AFA chief executive, Phil Kewin said that as well as taking account of the member feedback on the FASEA proposals, his organisation would be conducting a survey of its members to determine the impacts of the FASEA approach when weighed against the qualifications already held by advisers working in the industry.

FPA chief executive, Dante De Gori pointed to the importance of the consultation period but noted that under the qualification pathways outlined in the FASEA guidance up to 45 per cent more planners were being impacted than most had originally envisaged.

Kewin said that the AFA regularly surveyed its members, but the nature of the FASEA proposals were such that it was important to have a fresh exercise to collect hard data which could be put before FASEA as part of the consultation process.

Both De Gori and Kewin said the most important thing was to retain the best qualified and most experienced planners in the industry at a time when all the available data was pointing to a high demand for good financial advice.

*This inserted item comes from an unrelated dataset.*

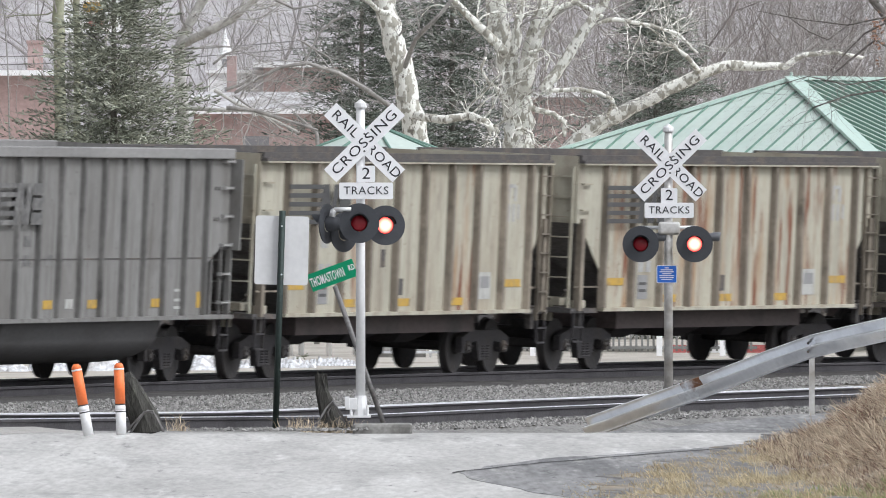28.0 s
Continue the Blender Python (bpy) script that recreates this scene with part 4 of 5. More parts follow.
# ---------------------------------------------------------------- pavilion with a green roof
def pavilion():
    apex = Vector((7.425, 322.00, 5.411))
    a, b, p, half, length = 0.48, 0.877, 0.42, 4.7, 9.0
    d1, d2 = Vector((-a, -b, 0)), Vector((b, -a, 0))
    top = thing("pavilion", Matrix.Translation((apex.x, apex.y, -0.36)), "open pavilion with a pale green standing-seam hip roof", "pavilion")
    z0 = apex.z + 0.36
    A, B = Vector((0, 0, z0)), Vector((0, 0, z0)) - d1 * length
    drop = Vector((0, 0, -p * half))
    C, L = A + d1 * half + d2 * half + drop, A + d1 * half - d2 * half + drop
    E, K = B - d1 * half + d2 * half + drop, B - d1 * half - d2 * half + drop
    def face(name, pts):
        bm = bmesh.new()
        lo = [bm.verts.new(q) for q in pts]
        hi = [bm.verts.new(q - Vector((0, 0, 0.06))) for q in pts]
        bm.faces.new(lo)
        bm.faces.new(hi[::-1])
        for i in range(len(pts)):
            bm.faces.new((lo[i], hi[i], hi[(i + 1) % len(pts)], lo[(i + 1) % len(pts)]))
        return part(name, bm, M["roof"], top)
    hip, main = face("roof_plane", [A, L, C]), face("roof_plane", [A, C, E, B])
    face("roof_plane", [B, E, K])
    face("roof_plane", [A, B, K, L])
    def bar(p0, p1, w, h, parent, material, name):
        bm = bmesh.new()
        d = (p1 - p0).normalized()
        s = d.cross(Vector((0, 0, 1))).normalized() * w / 2
        u = s.cross(d).normalized() * h
        q = [p0 + s, p0 - s, p1 - s, p1 + s]
        lo, hi = [bm.verts.new(v - u * 0.2) for v in q], [bm.verts.new(v + u) for v in q]
        bm.faces.new(lo)
        bm.faces.new(hi[::-1])
        for i in range(4):
            bm.faces.new((lo[i], hi[i], hi[(i + 1) % 4], lo[(i + 1) % 4]))
        return part(name, bm, material, parent)
    lift = Vector((0, 0, 0.012))
    n = 22
    for k in range(1, n):
        f = -1 + 2 * k / n
        start = A + (d1 * half + drop) * abs(f) + d2 * half * f
        end = A + d1 * half + drop + d2 * half * f
        bar(start + lift, end + lift, 0.02, 0.035, hip, M["roof_seam"], "seam")
    k = 0.43
    while k < half + length:
        q = -d1 * (k - half)
        top_pt = A + q if k >= half else A + (d2 * half + drop) * (1 - k / half) - d1 * (k - half)
        bar(top_pt + lift, A + q + d2 * half + drop + lift, 0.045, 0.05, main, M["roof_seam"], "seam")
        k += 0.43
    bar(A + lift, C + lift, 0.34, 0.06, top, M["roof_edge"], "hip_cap")
    bar(A + lift, L + lift, 0.20, 0.06, top, M["roof_edge"], "hip_cap")
    bar(A + lift, B + lift, 0.30, 0.07, top, M["roof_edge"], "ridge_cap")
    bar(L, C, 0.06, 0.02, top, M["roof_edge"], "eave_trim")
    bar(C, E, 0.06, 0.02, top, M["roof_edge"], "eave_trim")
    bm = bmesh.new()
    cyl(bm, A + Vector((-0.02, 0, 0)), A + Vector((-0.02, 0, 0.16)), 0.05, 0.03, sides=8)
    part("finial", bm, M["roof_edge"], top)
    for q in (C * 0.92, L * 0.92, E * 0.92, K * 0.92, (C + E) * 0.46, (L + K) * 0.46):
        bm = bmesh.new()
        h = z0 - p * half + 0.2
        box(bm, (q.x - 0.1, q.y - 0.1, 0), (q.x + 0.1, q.y + 0.1, h))
        part("post", bm, M["white_wood"], top)


pavilion()


def gazebo():
    at = Vector((-1.397, 312.00, 4.383))
    top = thing("gazebo", Matrix.Translation((at.x, at.y, -0.36)), "small gazebo with a pale green metal roof", "gazebo")
    z0, r, n = at.z + 0.36, 2.0, 8
    ring = [Vector((r * math.cos(2 * math.pi * (k + 0.3) / n), r * math.sin(2 * math.pi * (k + 0.3) / n), z0 - 0.75)) for k in range(n)]
    for k in range(n):
        bm = bmesh.new()
        q = [Vector((0, 0, z0)), ring[k], ring[(k + 1) % n]]
        lo, hi = [bm.verts.new(v) for v in q], [bm.verts.new(v + Vector((0, 0, -0.04))) for v in q]
        bm.faces.new(lo)
        bm.faces.new(hi[::-1])
        for i in range(3):
            bm.faces.new((lo[i], hi[i], hi[(i + 1) % 3], lo[(i + 1) % 3]))
        part("roof_panel", bm, M["roof"], top)
        strut([q[0] + Vector((0, 0, 0.02)), q[1] + Vector((0, 0, 0.02))], 0.03, "rib", M["roof_seam"], top, 6)
        strut([(ring[k].x * 0.9, ring[k].y * 0.9, 0), (ring[k].x * 0.9, ring[k].y * 0.9, z0 - 0.72)], 0.06, "post", M["white_wood"], top, 8)


gazebo()


# ---------------------------------------------------------------- hillside and houses
def hillside():
    bm = bmesh.new()
    n, m = 70, 26
    g = []
    for j in range(m + 1):
        y = 470 + 600 * (j / m)
        g.append([bm.verts.new((-300 + 600 * i / n, y + 10 * noise.noise(Vector((i * 0.3, j * 0.3, 0))), -0.5 + 92 * (j / m) ** 0.9 + 2.0 * noise.noise(Vector((i * 0.21, j * 0.4, 5))))) for i in range(n + 1)])
    for j in range(m):
        for i in range(n):
            bm.faces.new((g[j][i], g[j][i + 1], g[j + 1][i + 1], g[j + 1][i]))
    tagged(part("hillside", bm, M["hill"], smooth=True), "hillside of bare winter woods with haze painted into its grey", "hill", kind="structure")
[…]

Kewin said it was hardly surprising that there had been a highly-charged reaction to the FASEA guidance because it had serious doubt into the minds of people who had developed significant businesses and careers.

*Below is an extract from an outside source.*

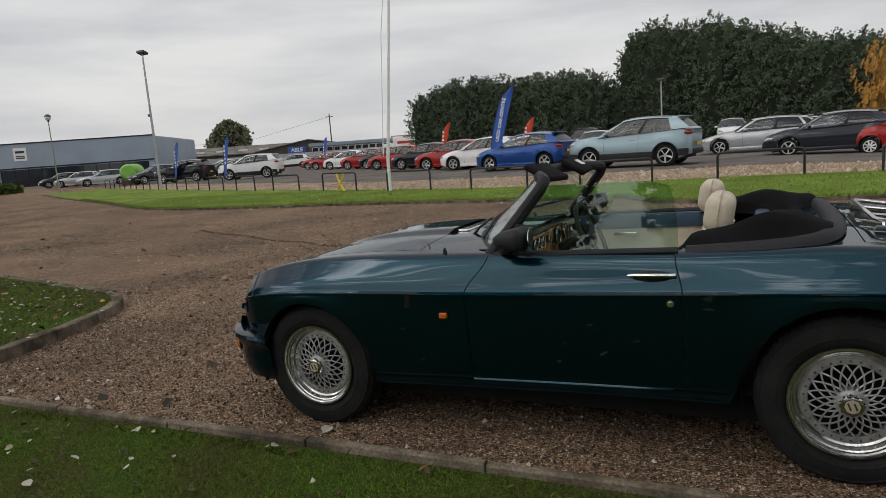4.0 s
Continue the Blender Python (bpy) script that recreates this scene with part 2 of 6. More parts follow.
def finish(bm, name, mats, sharp=35.0):
    bmesh.ops.remove_doubles(bm, verts=bm.verts, dist=1e-5)
    bmesh.ops.recalc_face_normals(bm, faces=bm.faces)
    lim = radians(sharp)
    for f in bm.faces:
        f.smooth = True
    for e in bm.edges:
        if len(e.link_faces) == 2 and e.calc_face_angle(0) > lim:
            e.smooth = False
    me = bpy.data.meshes.new(name)
    bm.to_mesh(me)
    bm.free()
    for m in mats if isinstance(mats, (list, tuple)) else [mats]:
        me.materials.append(m)
    return me


def part(name, bm, mat, parent=None, label="", m=None, sharp=35.0):
    """Links a bmesh as one mesh object under a thing or a part."""
    ob = new(name, finish(bm, name, mat, sharp))
    if parent is not None:
        ob.parent = parent
    if m is not None:
        ob.matrix_basis = m
    if label:
        ob["label"] = label
    return ob


def mesh_part(name, me, parent=None, m=None):
    ob = new(name, me)
    if parent is not None:
        ob.parent = parent
    if m is not None:
        ob.matrix_basis = m
    return ob


def thing(name, label, category, m=None, group="", kind=""):
    ob = tagged(new(name), label, category, group, kind)
    if m is not None:
        ob.matrix_basis = m
    return ob


def join(*bms):
    """All the given bmeshes in one."""
    a = bms[0]
    for b in bms[1:]:
        me = bpy.data.meshes.new("joined")
        b.to_mesh(me)
        b.free()
        a.from_mesh(me)
        bpy.data.meshes.remove(me)
    return a


def box(x0, x1, y0, y1, z0, z1, bev=0.0, seg=2):
    bm = bmesh.new()
    bmesh.ops.create_cube(bm, size=1, matrix=Matrix.Translation(((x0 + x1) / 2, (y0 + y1) / 2, (z0 + z1) / 2)) @ Matrix.Diagonal((x1 - x0, y1 - y0, z1 - z0, 1)))
    if bev:
        bmesh.ops.bevel(bm, geom=bm.edges[:], offset=bev, segments=seg, profile=0.5, affect="EDGES")
    return bm


def moved(bm, m):
    bmesh.ops.transform(bm, matrix=m, verts=bm.verts)
    return bm


def grid(fn, us, vs, thick=0.0):
    """A sheet over two lists of parameters; thick gives it a back and rims."""
    n = len(vs)
    bm = bm_from([fn(u, v) for u in us for v in vs], [(i * n + j, i * n + j + 1, (i + 1) * n + j + 1, (i + 1) * n + j) for i in range(len(us) - 1) for j in range(n - 1)])
    if thick:
        bmesh.ops.recalc_face_normals(bm, faces=bm.faces)
        bmesh.ops.solidify(bm, geom=bm.faces[:], thickness=thick)
    return bm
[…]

De Gori said that the most concerned feedback had been received from people who had significant degree-level qualifications and years in the industry but who fell outside the pathways outlined in the documentation issued by FASEA late last year.

“We want the best qualified and most experienced planners to remain in the industry, and the consultation process is going to be important because we don’t want a situation where we have a lot of highly-qualified planners who don’t have a lot of experience,” he said.

De Gori said he believed the consultation with FASEA over the transitionary arrangements had to be based on what was practical and reasonable and what would get the balance right.

He also agreed that licensees and dealer groups would have a role to play in helping ensure that good planners made the transition and remained in the industry.